Eliminated advanced scrapers, making sites more stable and secure than ever

“Eliminating unwanted hits against the site helps to maintain site stability and reduce backend infrastructure costs. Getting rid of scrapers significantly increases stability, especially with our smaller customers whose sites could be brought down by a big hit,” said Chapin.

“When we implemented Imperva Bot Management with our first customer we saw over a 50% decrease in web traffic with no impact on real human users,” said Chapin. On average, eliminating bad bots decreased traffic to Datalex customer sites by 20-30%. “If we put Imperva Bot Management on a customer’s site, we can be confident there will be no bad bots” said Chapin.
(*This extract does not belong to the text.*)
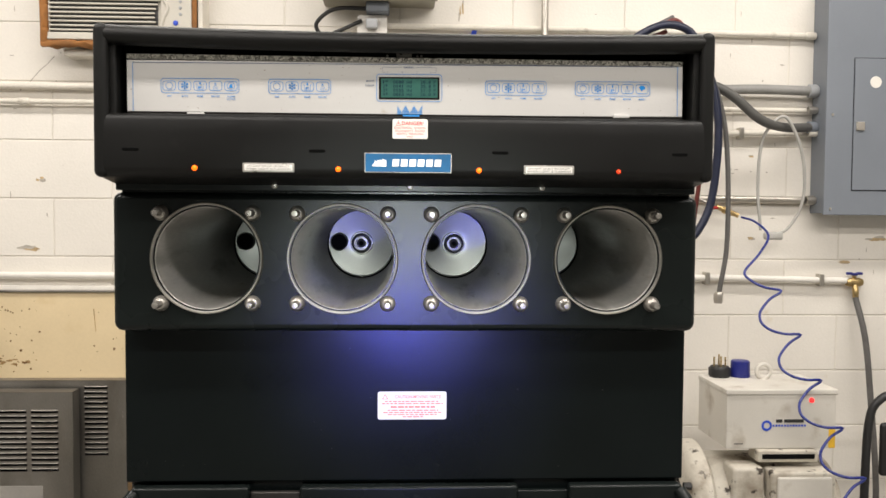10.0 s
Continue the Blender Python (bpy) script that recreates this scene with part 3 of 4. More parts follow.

Forced advanced persistent scrapers to “throw in the towel”

“Imperva Bot Management has completely eliminated all unruly web scraping on our customer sites so far, which is impressive considering the airline industry has some of the most persistent scrapers out there,” said Chapin. “One web scraper was doing anything he could to get airfares, and despite our initial attempts with F5 to stop him, he could still get back into the site within 24 hours. But after we implemented Imperva Bot Management, he simply gave up” he

“Imperva Bot Management has helped us reduce backend infrastructure costs, increased availability, and decreased customer support time” explained Chapin. “On the security side, Imperva Bot Management is a helpful tool to protect against brute force login attempts, vulnerability scanning, and other attacks against our sites.”